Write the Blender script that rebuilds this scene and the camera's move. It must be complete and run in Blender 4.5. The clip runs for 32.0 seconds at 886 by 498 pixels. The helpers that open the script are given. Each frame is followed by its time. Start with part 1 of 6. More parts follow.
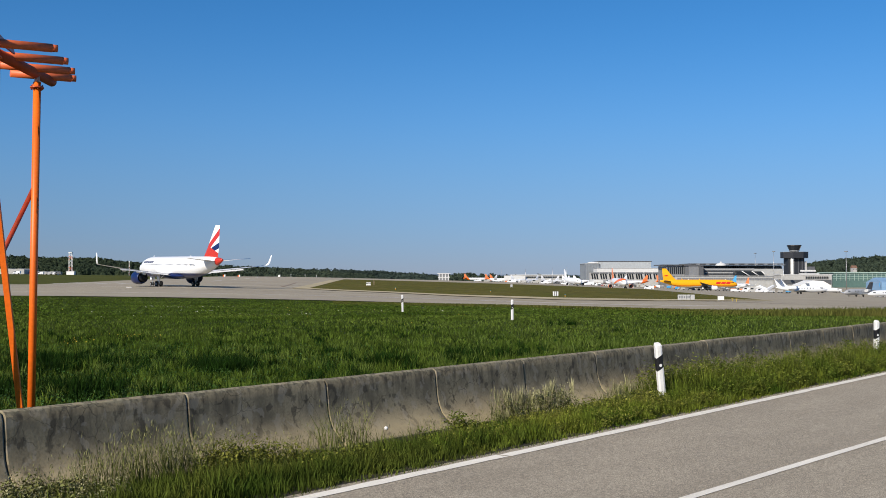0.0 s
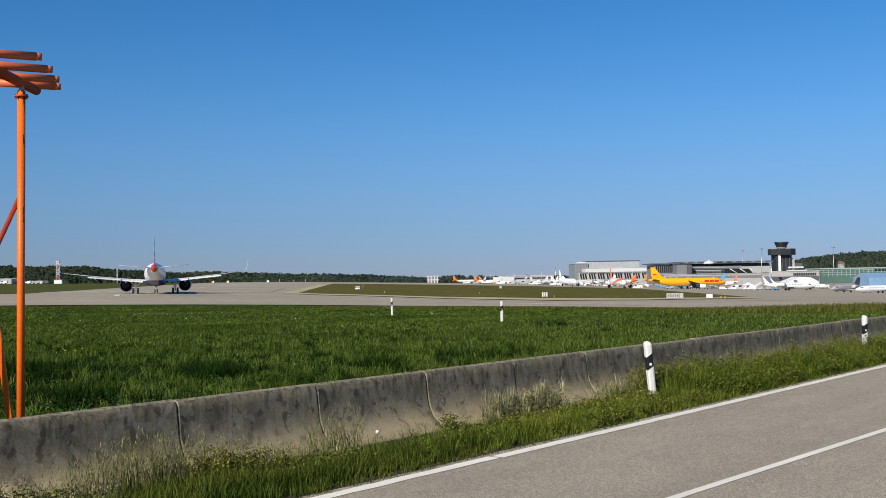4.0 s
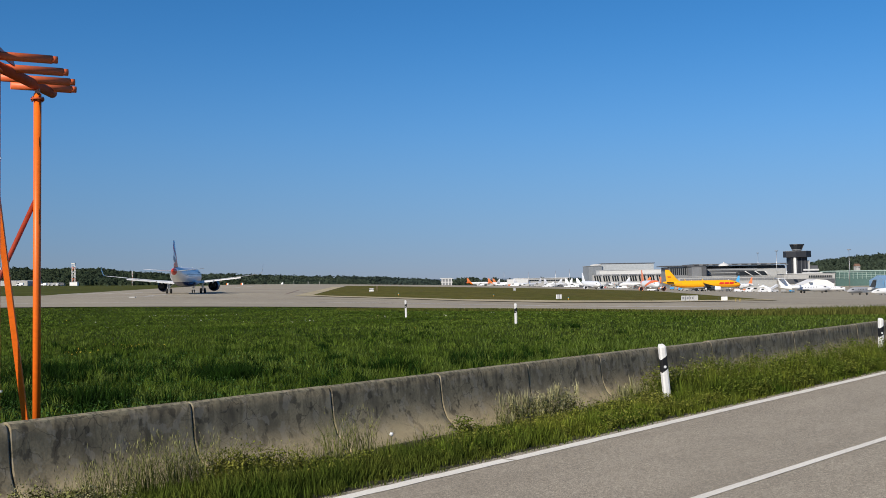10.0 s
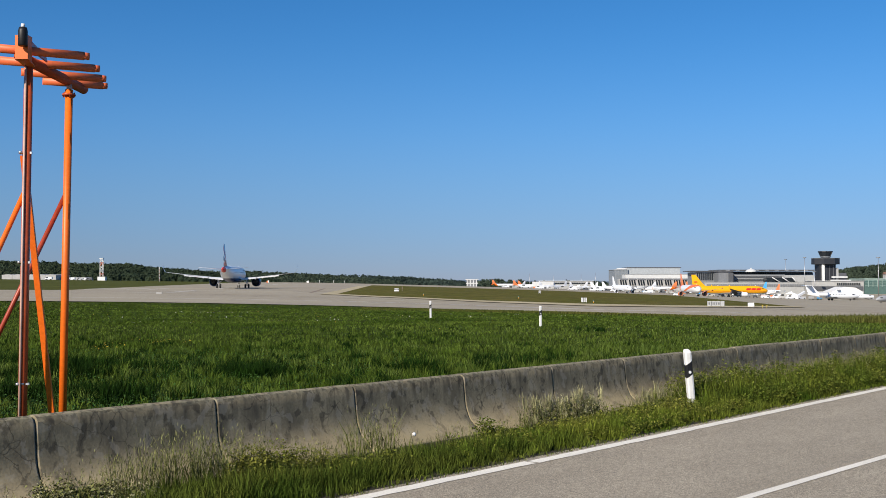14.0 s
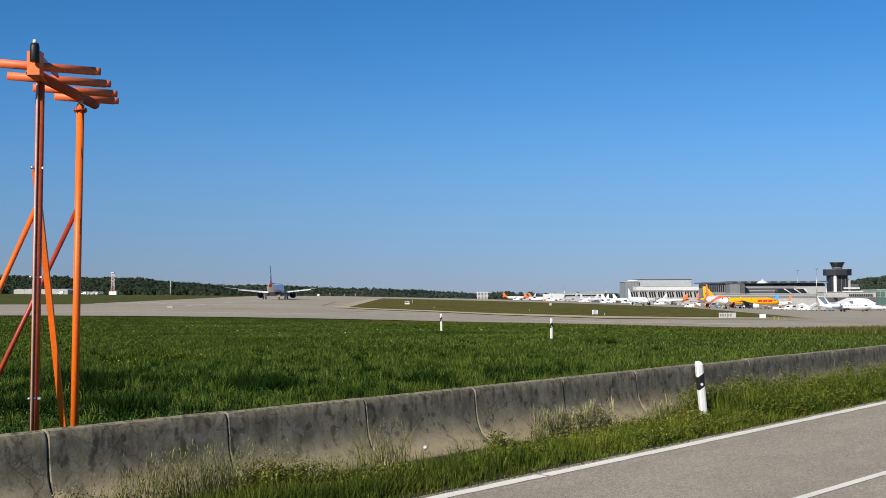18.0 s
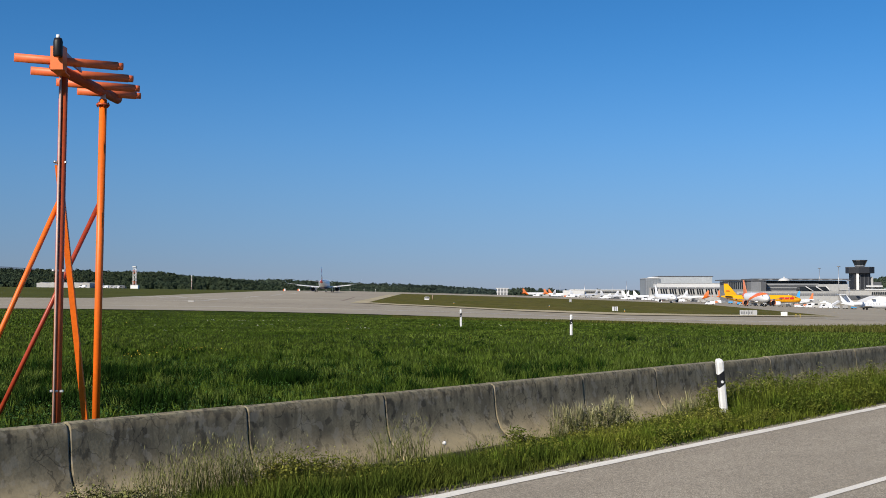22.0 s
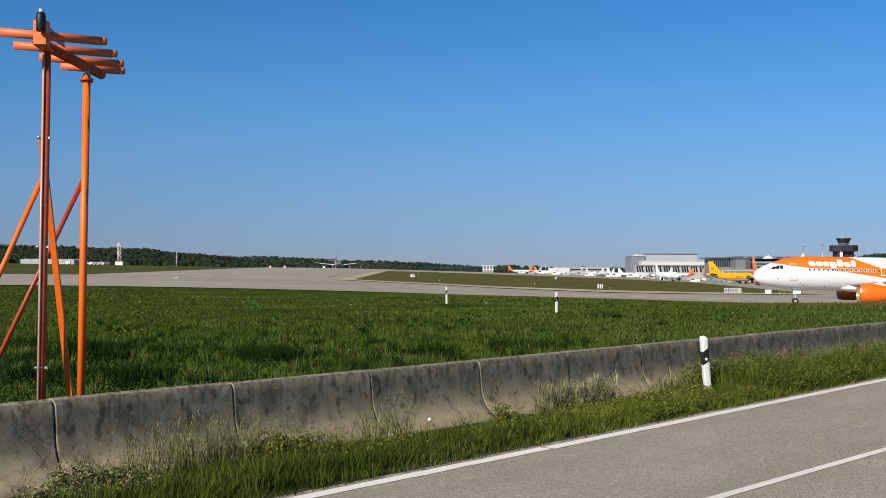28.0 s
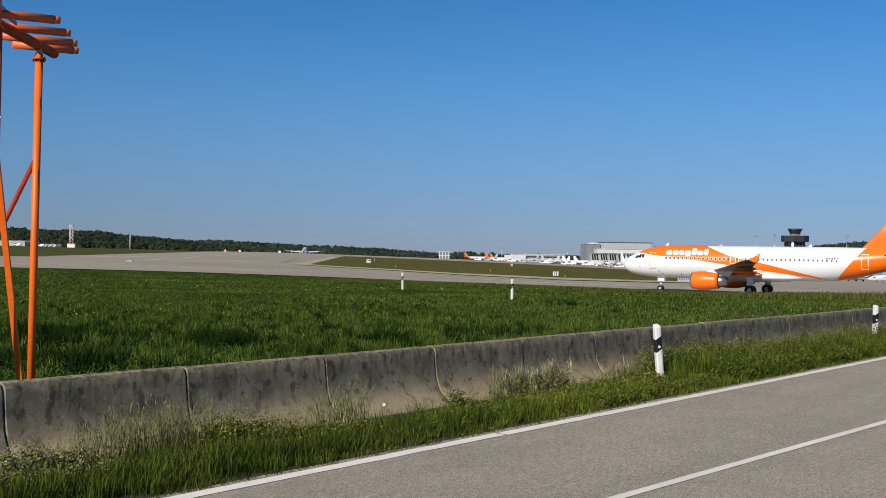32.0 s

GIVEN INSTRUCTION: Transcribe the full listing above exactly as it stands, minus the pictures.

EXPECTED ANSWER:
Write the Blender script that rebuilds this scene and the camera's move. It must be complete and run in Blender 4.5. The clip runs for 32.0 seconds at 886 by 498 pixels. The helpers that open the script are given. Each frame is followed by its time. Start with part 1 of 6. More parts follow.
0.0 s
4.0 s
10.0 s
14.0 s
18.0 s
22.0 s
28.0 s
32.0 s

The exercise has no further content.